I never thought of myself as an advocate for the environment. As a matter of fact, I do not think I ever actually cared for the environment; not in any active manner at least. The environment and I had always coexisted alongside each other, and never gave each other a second thought. I have always done my thing and it has always done its. No questions asked, no answers given. Then, I moved to Portland, and had time to think about it.
Growing up in Beirut, we always turned the lights off as we left a room. When we brushed our teeth, or did the dishes, we made sure to run the water only when necessary. The laundry dried on the line, ironed only when needed. We turned heaters and air conditioners on only as a last resort, and often capitalized on the heat from the oven to warm up the kitchen. We reused bags, stored our food in glass containers, and, of course, used both sides of any paper. I had always preferred walking over driving, dining in rather than taking out. I watched my uncle give stale bread to the pigeons, and leftovers to the man on the sidewalk.
You see, I grew up in Lebanon during many wars, and those wars shaped our lives, and dictated what we could do, when, and with how much. Our lives were driven by economics of every day conservation and survival, not the environment. Using less meant we spent less, and had more. Whether our decisions and consumption patterns impacted the health of the environment was of secondary, if any, importance.
This way of life moved with me when I relocated to Portland twenty-three years later, without any labels or qualifications. To me, that is how I and my peers did things, and we did them with an eye at economics, not the environment, and not just on Earth Day, but every day.
Becoming the adult I am now surrounded by all the environmentally conscious people in Portland, I see my upbringing paying off. What I thought to be a deficient, limited, lifestyle, turned out to be the preferred lifestyle. I had walked right into environmentalism without even knowing it. I was doing all the “right” things without having to be trained to do them. I had been earth-friendly after all, and I was naturally passing it on to my children, and rubbing it off on my American-raised husband.

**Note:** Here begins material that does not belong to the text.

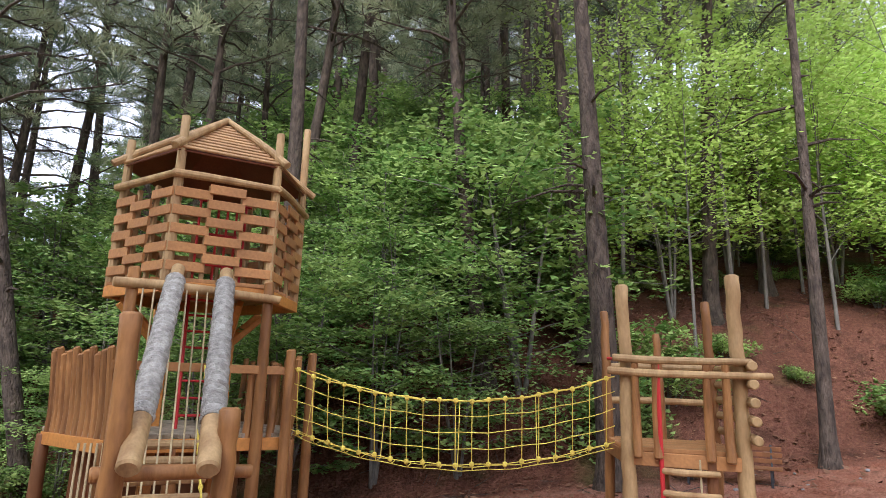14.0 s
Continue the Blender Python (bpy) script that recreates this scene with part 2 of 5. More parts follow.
MAUVE = leaf_material("mauve_blossom", (0.48, 0.20, 0.42), (0.70, 0.48, 0.62), 0.35)
GRASS = leaf_material("grass_blades", (0.17, 0.28, 0.045), (0.29, 0.39, 0.09), 0.5)
DEADLEAF = leaf_material("dead_leaves", (0.12, 0.05, 0.027), (0.26, 0.14, 0.08), 0.15)
STONE = material("grey_stone", (0.30, 0.29, 0.27), 0.9, (0.18, 0.17, 0.155), 7, (1, 1, 1), 0.8, 60, 0.6)
PATHMAT = material("pink_concrete", (0.47, 0.285, 0.225), 0.9, (0.38, 0.225, 0.175), 0.9, (1, 1, 1), 0.8, 55, 0.15)
SIGNWOOD = material("sign_brown", (0.19, 0.065, 0.035), 0.5, (0.11, 0.04, 0.025), 8, (1, 1, 0.3), 0.8, 60, 0.2)
SIGNDARK = material("sign_dark", (0.03, 0.022, 0.018), 0.5, (0.018, 0.014, 0.012), 8, (1, 1, 1), 0.6, 60, 0.1)
WHITE = material("white_lettering", (0.75, 0.74, 0.71), 0.6, (0.6, 0.6, 0.58), 10, (1, 1, 1), 0.4, 60, 0.0, vary=0.0, grit=0.07)
BLACK = material("black_rubber", (0.025, 0.025, 0.026), 0.7, (0.015, 0.015, 0.016), 8, (1, 1, 1), 0.5, 60, 0.1, grit=0.07)
# the mist over the mountain is only this pale blue-grey base colour
HAZEHILL = material("mist_tinted_mountain", (0.34, 0.42, 0.42), 1.0, (0.28, 0.37, 0.35), 0.02, (1, 1, 1), 0.8, 0.2, 0.0, spec=0.0)
CLEAR = bpy.data.materials.new("clear_plastic")
CLEAR.use_nodes = True
_b = CLEAR.node_tree.nodes["Principled BSDF"]
_b.inputs["Base Color"].default_value = (0.90, 0.92, 0.95, 1)
_b.inputs["Roughness"].default_value, _b.inputs["Transmission Weight"].default_value, _b.inputs["IOR"].default_value = 0.14, 0.72, 1.3


def ground_material():
    """Earth, gravel, turf and needle litter, each where the plan lays it, with ragged edges."""
    m = bpy.data.materials.new("playground_ground")
    m.use_nodes = True
    n, l = m.node_tree.nodes, m.node_tree.links
    b = n["Principled BSDF"]
    tc = n.new("ShaderNodeTexCoord")

    def noise_node(scale, detail=6):
        q = n.new("ShaderNodeTexNoise")
        q.inputs["Scale"].default_value, q.inputs["Detail"].default_value = scale, detail
        l.new(tc.outputs["Object"], q.inputs["Vector"])
        return q.outputs["Fac"]

    def between(a, bb, fac, lo=0.35, hi=0.65):
        r, x = n.new("ShaderNodeMapRange"), n.new("ShaderNodeMixRGB")
        r.inputs["From Min"].default_value, r.inputs["From Max"].default_value = lo, hi
        l.new(fac, r.inputs["Value"])
        l.new(r.outputs["Result"], x.inputs["Fac"])
        for sock, c in (("Color1", a), ("Color2", bb)):
            if isinstance(c, tuple):
                x.inputs[sock].default_value = (*c, 1)
            else:
                l.new(c, x.inputs[sock])
        return x.outputs["Color"]

    wide, mid, fine, grit = noise_node(0.35), noise_node(2.6), noise_node(16), noise_node(70, 2)
    vor = n.new("ShaderNodeTexVoronoi")
    vor.inputs["Scale"].default_value = 30
    l.new(tc.outputs["Object"], vor.inputs["Vector"])
    soil = between(between((0.245, 0.093, 0.054), (0.325, 0.152, 0.098), mid), (0.15, 0.058, 0.034), fine, 0.5, 0.8)
    soil = between(soil, (0.33, 0.20, 0.145), wide, 0.5, 0.75)
    gravel = between((0.54, 0.48, 0.40), (0.20, 0.16, 0.12), vor.outputs["Distance"], 0.15, 0.75)
    gravel = between(gravel, (0.34, 0.26, 0.19), mid, 0.55, 0.8)
    turf = between(between((0.25, 0.34, 0.10), (0.30, 0.38, 0.13), mid), (0.35, 0.39, 0.17), fine, 0.5, 0.9)
    litter = between(between((0.105, 0.042, 0.026), (0.165, 0.073, 0.045), fine), (0.05, 0.025, 0.016), mid, 0.52, 0.78)
    litter = between(litter, (0.09, 0.12, 0.035), wide, 0.55, 0.7)
    colour = soil
    dust = between((0.385, 0.222, 0.152), (0.315, 0.170, 0.113), mid)
    for name, c in (("worn", dust), ("gravel", gravel), ("turf", turf), ("litter", litter)):
        at, add = n.new("ShaderNodeAttribute"), n.new("ShaderNodeMath")
        at.attribute_name = name
        add.operation = "ADD"
        half = n.new("ShaderNodeMath")
        half.operation, half.inputs[1].default_value = "MULTIPLY_ADD", 0.55
        half.inputs[2].default_value = -0.275
        l.new(mid, half.inputs[0])
        l.new(at.outputs["Fac"], add.inputs[0])
        l.new(half.outputs["Value"], add.inputs[1])
        colour = between(colour, c, add.outputs["Value"], 0.38, 0.62)
    g = n.new("ShaderNodeMixRGB")
    g.blend_type, g.inputs["Fac"].default_value = "OVERLAY", 0.75
    l.new(colour, g.inputs["Color1"])
    l.new(grit, g.inputs["Color2"])
    l.new(g.outputs["Color"], b.inputs["Base Color"])
    b.inputs["Roughness"].default_value, b.inputs["Specular IOR Level"].default_value = 0.95, 0.1
    bp, add = n.new("ShaderNodeBump"), n.new("ShaderNodeMath")
    l.new(fine, add.inputs[0])
    l.new(vor.outputs["Distance"], add.inputs[1])
    bp.inputs["Strength"].default_value, bp.inputs["Distance"].default_value = 0.8, 0.05
    l.new(add.outputs["Value"], bp.inputs["Height"])
    l.new(bp.outputs["Normal"], b.inputs["Normal"])
    return m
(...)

In our house in Sellwood, we, not only live in less, we live with less. We turn off the lights and water, run the heat only when we are around, reuse aluminum foil and packing material, and walk to school. But it is not simply money guiding our decisions to borrow that book from the library, patch those socks, fix that broken toy, and reuse that bag. Now, we decide how to live by the impact we create, the legacy we leave, and the lessons we teach. Everything ends up somewhere; we try to keep it with us as long as we can knowing that one day the environment will thank us.
As it turned out, less is really more!